*STATED EXERCISE*: Reproduce only the lines from the one containing "finishes the script." through the one containing "0.5, per=6, spread=0.16)", exactly as written and with both ends included.

** START OF THE RECORDS **

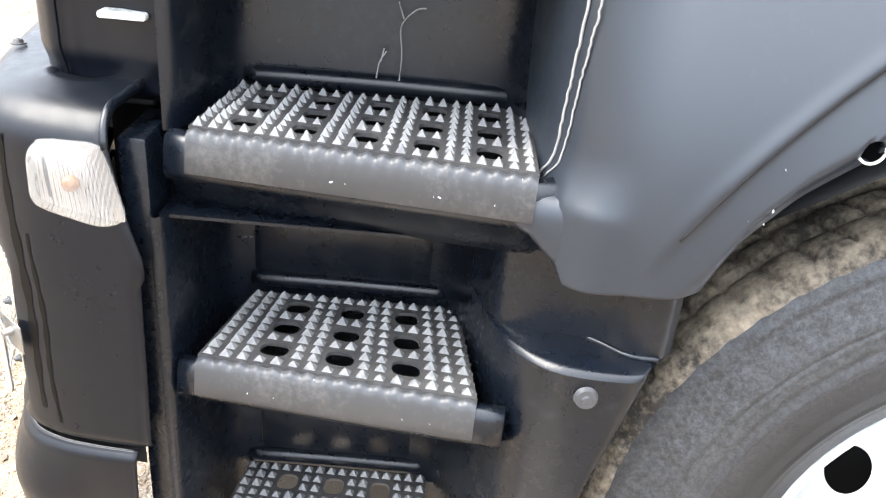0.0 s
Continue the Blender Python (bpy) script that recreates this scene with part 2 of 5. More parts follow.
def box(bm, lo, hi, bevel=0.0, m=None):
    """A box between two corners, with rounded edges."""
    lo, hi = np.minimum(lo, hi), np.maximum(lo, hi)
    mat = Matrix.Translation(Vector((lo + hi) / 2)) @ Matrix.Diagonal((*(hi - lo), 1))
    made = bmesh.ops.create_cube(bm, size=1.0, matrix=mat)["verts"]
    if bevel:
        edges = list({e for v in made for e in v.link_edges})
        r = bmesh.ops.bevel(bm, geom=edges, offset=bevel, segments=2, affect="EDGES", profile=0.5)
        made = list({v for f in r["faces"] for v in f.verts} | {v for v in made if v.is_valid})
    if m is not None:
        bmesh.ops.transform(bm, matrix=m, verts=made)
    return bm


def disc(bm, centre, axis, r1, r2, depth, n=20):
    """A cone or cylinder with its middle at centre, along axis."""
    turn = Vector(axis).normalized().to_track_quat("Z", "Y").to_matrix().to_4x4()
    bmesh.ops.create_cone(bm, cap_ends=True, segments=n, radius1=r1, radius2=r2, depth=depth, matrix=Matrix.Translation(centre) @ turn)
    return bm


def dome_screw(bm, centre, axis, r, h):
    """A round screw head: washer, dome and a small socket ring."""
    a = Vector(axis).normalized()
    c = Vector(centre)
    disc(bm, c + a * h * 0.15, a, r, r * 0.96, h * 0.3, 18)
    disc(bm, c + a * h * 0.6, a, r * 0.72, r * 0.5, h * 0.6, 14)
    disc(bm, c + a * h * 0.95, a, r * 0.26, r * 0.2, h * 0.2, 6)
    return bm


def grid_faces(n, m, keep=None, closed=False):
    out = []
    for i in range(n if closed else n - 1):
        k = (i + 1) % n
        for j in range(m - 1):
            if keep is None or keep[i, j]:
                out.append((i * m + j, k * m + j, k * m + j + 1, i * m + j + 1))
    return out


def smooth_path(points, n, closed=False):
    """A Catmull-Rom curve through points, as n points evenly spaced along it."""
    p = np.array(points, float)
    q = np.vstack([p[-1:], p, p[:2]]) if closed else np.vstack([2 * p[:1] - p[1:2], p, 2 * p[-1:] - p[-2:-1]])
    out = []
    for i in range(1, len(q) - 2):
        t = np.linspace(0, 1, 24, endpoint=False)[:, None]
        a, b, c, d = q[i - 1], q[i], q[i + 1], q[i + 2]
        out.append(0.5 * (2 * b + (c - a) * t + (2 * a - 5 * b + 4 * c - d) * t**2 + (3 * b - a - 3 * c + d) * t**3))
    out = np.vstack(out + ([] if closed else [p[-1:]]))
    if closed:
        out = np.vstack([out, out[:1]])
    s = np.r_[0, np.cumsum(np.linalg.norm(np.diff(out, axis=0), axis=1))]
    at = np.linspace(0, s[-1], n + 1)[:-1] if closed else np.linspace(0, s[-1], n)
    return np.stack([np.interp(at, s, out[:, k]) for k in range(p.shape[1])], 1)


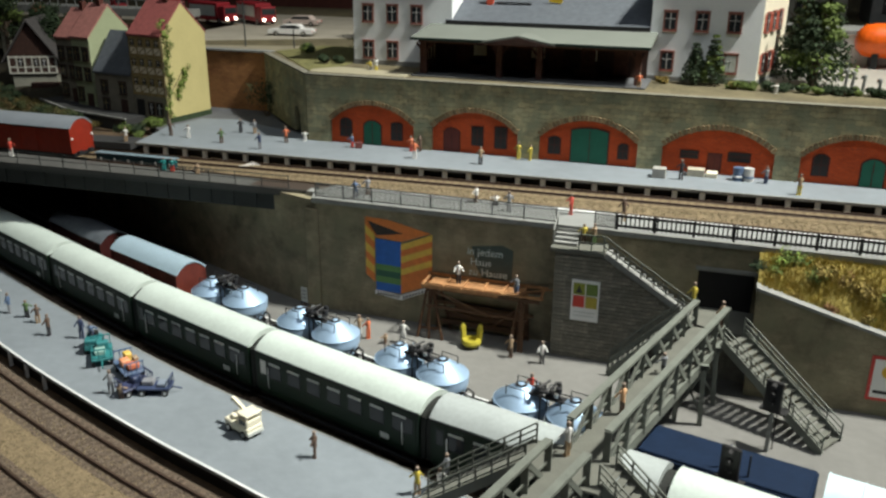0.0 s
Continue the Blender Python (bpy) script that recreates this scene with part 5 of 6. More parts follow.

** END OF THE RECORDS **
** START OF THE RECORDS **

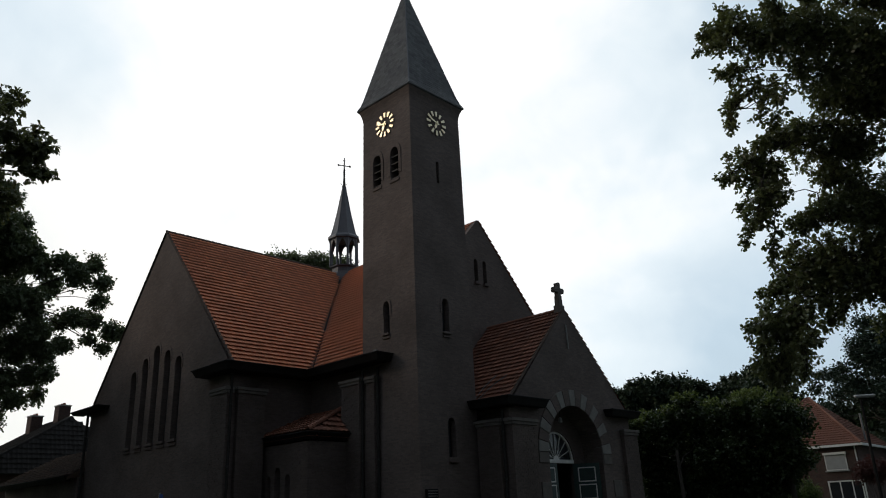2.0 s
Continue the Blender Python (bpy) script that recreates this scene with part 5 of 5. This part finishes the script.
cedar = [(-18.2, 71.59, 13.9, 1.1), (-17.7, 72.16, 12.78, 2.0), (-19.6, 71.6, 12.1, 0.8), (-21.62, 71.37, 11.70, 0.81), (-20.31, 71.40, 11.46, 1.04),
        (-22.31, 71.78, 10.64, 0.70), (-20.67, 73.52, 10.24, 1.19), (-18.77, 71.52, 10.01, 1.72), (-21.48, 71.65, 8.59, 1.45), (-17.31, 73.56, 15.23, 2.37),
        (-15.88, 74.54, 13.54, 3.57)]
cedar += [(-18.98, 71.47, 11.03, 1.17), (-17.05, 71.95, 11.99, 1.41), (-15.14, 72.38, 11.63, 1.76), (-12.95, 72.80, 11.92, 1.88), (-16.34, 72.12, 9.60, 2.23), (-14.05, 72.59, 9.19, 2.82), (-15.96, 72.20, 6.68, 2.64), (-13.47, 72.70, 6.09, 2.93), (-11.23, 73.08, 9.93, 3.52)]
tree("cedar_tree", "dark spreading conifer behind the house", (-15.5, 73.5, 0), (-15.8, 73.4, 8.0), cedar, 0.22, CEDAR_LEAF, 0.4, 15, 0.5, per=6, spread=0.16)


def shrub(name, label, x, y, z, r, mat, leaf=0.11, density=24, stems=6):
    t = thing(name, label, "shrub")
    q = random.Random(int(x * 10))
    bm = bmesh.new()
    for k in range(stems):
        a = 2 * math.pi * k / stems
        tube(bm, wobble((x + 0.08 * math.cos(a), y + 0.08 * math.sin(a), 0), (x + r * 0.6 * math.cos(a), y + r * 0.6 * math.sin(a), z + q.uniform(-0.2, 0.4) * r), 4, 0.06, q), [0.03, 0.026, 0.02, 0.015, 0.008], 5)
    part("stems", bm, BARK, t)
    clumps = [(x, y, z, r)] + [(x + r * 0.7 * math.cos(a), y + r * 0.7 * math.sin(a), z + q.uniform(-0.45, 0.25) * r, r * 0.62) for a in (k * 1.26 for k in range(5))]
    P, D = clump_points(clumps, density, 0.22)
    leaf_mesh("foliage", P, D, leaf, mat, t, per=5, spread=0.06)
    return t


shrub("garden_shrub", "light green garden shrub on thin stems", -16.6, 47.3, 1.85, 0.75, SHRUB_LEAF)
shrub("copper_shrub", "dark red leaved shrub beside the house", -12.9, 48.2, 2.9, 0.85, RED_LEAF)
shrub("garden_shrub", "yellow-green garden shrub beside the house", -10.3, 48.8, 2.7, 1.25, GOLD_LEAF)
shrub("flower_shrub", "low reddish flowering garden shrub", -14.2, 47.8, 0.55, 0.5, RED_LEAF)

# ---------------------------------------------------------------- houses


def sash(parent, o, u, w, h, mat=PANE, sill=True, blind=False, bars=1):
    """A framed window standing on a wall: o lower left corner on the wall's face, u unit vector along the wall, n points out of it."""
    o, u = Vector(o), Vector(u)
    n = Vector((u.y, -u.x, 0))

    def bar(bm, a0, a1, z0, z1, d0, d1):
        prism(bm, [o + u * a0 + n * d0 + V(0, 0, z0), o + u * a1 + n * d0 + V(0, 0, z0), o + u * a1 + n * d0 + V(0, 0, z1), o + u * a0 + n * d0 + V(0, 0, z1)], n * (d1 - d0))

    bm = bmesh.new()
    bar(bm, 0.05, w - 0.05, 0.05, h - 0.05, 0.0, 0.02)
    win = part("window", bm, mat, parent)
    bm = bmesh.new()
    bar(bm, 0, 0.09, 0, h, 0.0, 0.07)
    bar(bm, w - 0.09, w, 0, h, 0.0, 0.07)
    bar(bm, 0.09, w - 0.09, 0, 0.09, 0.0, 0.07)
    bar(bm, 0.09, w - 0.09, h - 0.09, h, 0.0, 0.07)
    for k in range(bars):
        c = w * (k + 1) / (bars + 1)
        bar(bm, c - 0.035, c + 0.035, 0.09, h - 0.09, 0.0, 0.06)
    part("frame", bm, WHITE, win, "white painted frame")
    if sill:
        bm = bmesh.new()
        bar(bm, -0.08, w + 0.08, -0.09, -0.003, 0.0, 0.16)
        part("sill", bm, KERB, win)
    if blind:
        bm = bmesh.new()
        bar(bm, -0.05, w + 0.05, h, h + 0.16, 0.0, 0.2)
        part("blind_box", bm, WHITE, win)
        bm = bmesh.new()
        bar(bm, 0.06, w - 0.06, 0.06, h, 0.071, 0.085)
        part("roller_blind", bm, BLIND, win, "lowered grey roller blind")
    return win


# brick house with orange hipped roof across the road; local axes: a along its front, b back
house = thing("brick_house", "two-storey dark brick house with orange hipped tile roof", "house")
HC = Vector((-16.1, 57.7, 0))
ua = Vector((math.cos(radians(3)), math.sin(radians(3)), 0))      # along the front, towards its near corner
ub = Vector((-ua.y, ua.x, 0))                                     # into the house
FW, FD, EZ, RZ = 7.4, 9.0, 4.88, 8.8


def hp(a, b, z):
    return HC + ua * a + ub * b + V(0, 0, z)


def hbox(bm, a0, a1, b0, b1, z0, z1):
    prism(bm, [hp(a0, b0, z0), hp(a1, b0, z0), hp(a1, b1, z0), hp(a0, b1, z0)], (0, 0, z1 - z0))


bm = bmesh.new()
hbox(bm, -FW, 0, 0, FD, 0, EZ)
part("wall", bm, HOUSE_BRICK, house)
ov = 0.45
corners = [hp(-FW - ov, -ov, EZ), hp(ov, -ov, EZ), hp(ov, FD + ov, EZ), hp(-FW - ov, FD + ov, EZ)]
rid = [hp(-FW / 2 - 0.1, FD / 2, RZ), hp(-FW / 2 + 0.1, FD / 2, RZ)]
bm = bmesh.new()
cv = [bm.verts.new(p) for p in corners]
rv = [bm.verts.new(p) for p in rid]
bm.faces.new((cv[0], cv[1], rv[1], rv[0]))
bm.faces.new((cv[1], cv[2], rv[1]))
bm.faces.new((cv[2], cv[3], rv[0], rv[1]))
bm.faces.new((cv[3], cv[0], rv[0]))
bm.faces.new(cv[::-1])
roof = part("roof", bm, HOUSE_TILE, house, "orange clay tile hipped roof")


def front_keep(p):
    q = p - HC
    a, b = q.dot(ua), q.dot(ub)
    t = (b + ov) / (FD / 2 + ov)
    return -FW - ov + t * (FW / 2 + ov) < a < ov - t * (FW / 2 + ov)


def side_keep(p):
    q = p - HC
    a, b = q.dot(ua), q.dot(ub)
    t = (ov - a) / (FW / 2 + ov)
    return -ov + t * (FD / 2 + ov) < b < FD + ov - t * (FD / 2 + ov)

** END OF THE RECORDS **

*TASK ANSWER*:
Continue the Blender Python (bpy) script that recreates this scene with part 5 of 5. This part finishes the script.
cedar = [(-18.2, 71.59, 13.9, 1.1), (-17.7, 72.16, 12.78, 2.0), (-19.6, 71.6, 12.1, 0.8), (-21.62, 71.37, 11.70, 0.81), (-20.31, 71.40, 11.46, 1.04),
        (-22.31, 71.78, 10.64, 0.70), (-20.67, 73.52, 10.24, 1.19), (-18.77, 71.52, 10.01, 1.72), (-21.48, 71.65, 8.59, 1.45), (-17.31, 73.56, 15.23, 2.37),
        (-15.88, 74.54, 13.54, 3.57)]
cedar += [(-18.98, 71.47, 11.03, 1.17), (-17.05, 71.95, 11.99, 1.41), (-15.14, 72.38, 11.63, 1.76), (-12.95, 72.80, 11.92, 1.88), (-16.34, 72.12, 9.60, 2.23), (-14.05, 72.59, 9.19, 2.82), (-15.96, 72.20, 6.68, 2.64), (-13.47, 72.70, 6.09, 2.93), (-11.23, 73.08, 9.93, 3.52)]
tree("cedar_tree", "dark spreading conifer behind the house", (-15.5, 73.5, 0), (-15.8, 73.4, 8.0), cedar, 0.22, CEDAR_LEAF, 0.4, 15, 0.5, per=6, spread=0.16)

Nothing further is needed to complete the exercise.